[Scripts that build animated scenes]
□ □ □ □ □ □ □

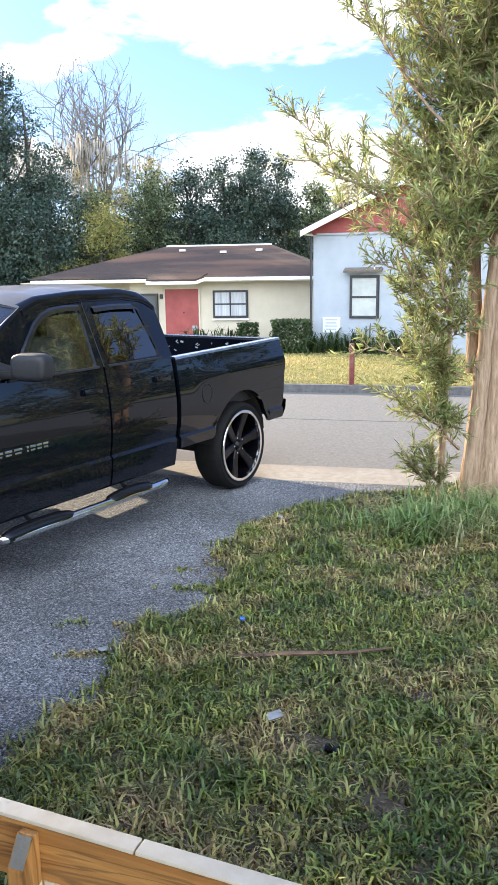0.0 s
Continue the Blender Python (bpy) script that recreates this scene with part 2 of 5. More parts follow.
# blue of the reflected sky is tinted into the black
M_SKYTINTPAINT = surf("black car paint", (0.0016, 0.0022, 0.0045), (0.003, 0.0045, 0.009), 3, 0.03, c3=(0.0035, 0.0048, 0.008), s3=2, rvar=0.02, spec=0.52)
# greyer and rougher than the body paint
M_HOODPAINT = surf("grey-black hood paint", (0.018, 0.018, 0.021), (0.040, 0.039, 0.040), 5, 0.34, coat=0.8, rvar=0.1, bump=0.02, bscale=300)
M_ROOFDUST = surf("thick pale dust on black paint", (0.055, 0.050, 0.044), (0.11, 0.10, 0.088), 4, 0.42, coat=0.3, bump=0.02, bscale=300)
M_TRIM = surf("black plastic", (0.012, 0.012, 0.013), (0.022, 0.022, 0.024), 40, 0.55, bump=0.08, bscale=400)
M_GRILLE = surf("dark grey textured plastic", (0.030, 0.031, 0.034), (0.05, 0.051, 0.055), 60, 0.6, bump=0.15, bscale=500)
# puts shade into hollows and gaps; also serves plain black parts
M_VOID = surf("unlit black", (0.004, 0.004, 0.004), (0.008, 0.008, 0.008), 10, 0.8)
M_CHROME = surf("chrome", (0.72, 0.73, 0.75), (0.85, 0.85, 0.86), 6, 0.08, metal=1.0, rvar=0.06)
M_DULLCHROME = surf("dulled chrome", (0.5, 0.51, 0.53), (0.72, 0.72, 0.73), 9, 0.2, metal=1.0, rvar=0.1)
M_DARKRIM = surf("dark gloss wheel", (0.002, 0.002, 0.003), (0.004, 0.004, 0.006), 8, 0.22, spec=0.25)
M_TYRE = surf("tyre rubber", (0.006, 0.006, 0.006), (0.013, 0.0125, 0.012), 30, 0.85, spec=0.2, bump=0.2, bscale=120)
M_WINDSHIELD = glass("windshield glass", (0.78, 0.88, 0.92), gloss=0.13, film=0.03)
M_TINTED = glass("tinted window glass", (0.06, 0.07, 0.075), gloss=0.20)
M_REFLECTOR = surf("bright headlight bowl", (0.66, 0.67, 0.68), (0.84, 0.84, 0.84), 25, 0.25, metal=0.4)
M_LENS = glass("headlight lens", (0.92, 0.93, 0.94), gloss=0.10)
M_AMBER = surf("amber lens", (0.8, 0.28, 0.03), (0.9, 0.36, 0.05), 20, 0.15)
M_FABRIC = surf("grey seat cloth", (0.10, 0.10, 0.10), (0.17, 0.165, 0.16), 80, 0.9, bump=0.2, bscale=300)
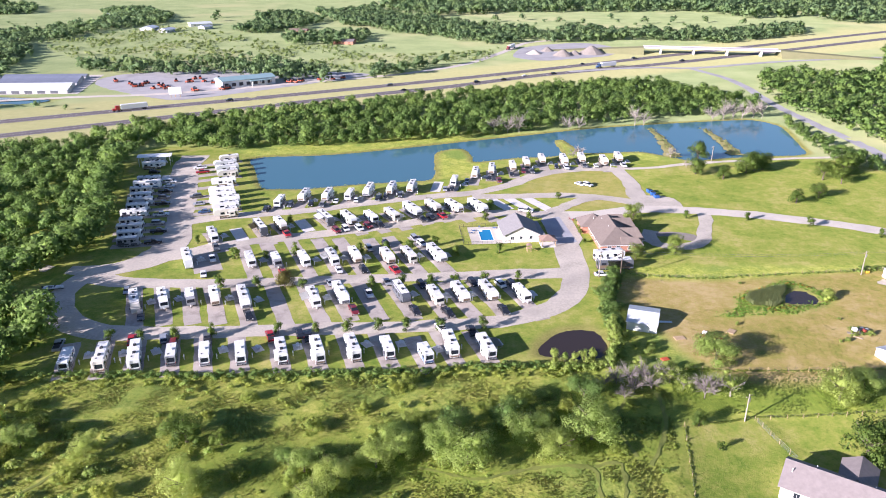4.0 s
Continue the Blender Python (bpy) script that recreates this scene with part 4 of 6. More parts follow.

□ □ □ □ □ □ □

Written exercise → Repeat the data exactly, dropping every picture it holds.

The completed task →
0.0 s
Continue the Blender Python (bpy) script that recreates this scene with part 2 of 5. More parts follow.
# blue of the reflected sky is tinted into the black
M_SKYTINTPAINT = surf("black car paint", (0.0016, 0.0022, 0.0045), (0.003, 0.0045, 0.009), 3, 0.03, c3=(0.0035, 0.0048, 0.008), s3=2, rvar=0.02, spec=0.52)
# greyer and rougher than the body paint
M_HOODPAINT = surf("grey-black hood paint", (0.018, 0.018, 0.021), (0.040, 0.039, 0.040), 5, 0.34, coat=0.8, rvar=0.1, bump=0.02, bscale=300)
M_ROOFDUST = surf("thick pale dust on black paint", (0.055, 0.050, 0.044), (0.11, 0.10, 0.088), 4, 0.42, coat=0.3, bump=0.02, bscale=300)
M_TRIM = surf("black plastic", (0.012, 0.012, 0.013), (0.022, 0.022, 0.024), 40, 0.55, bump=0.08, bscale=400)
M_GRILLE = surf("dark grey textured plastic", (0.030, 0.031, 0.034), (0.05, 0.051, 0.055), 60, 0.6, bump=0.15, bscale=500)
# puts shade into hollows and gaps; also serves plain black parts
M_VOID = surf("unlit black", (0.004, 0.004, 0.004), (0.008, 0.008, 0.008), 10, 0.8)
M_CHROME = surf("chrome", (0.72, 0.73, 0.75), (0.85, 0.85, 0.86), 6, 0.08, metal=1.0, rvar=0.06)
M_DULLCHROME = surf("dulled chrome", (0.5, 0.51, 0.53), (0.72, 0.72, 0.73), 9, 0.2, metal=1.0, rvar=0.1)
M_DARKRIM = surf("dark gloss wheel", (0.002, 0.002, 0.003), (0.004, 0.004, 0.006), 8, 0.22, spec=0.25)
M_TYRE = surf("tyre rubber", (0.006, 0.006, 0.006), (0.013, 0.0125, 0.012), 30, 0.85, spec=0.2, bump=0.2, bscale=120)
M_WINDSHIELD = glass("windshield glass", (0.78, 0.88, 0.92), gloss=0.13, film=0.03)
M_TINTED = glass("tinted window glass", (0.06, 0.07, 0.075), gloss=0.20)
M_REFLECTOR = surf("bright headlight bowl", (0.66, 0.67, 0.68), (0.84, 0.84, 0.84), 25, 0.25, metal=0.4)
M_LENS = glass("headlight lens", (0.92, 0.93, 0.94), gloss=0.10)
M_AMBER = surf("amber lens", (0.8, 0.28, 0.03), (0.9, 0.36, 0.05), 20, 0.15)
M_FABRIC = surf("grey seat cloth", (0.10, 0.10, 0.10), (0.17, 0.165, 0.16), 80, 0.9, bump=0.2, bscale=300)
4.0 s
Continue the Blender Python (bpy) script that recreates this scene with part 4 of 6. More parts follow.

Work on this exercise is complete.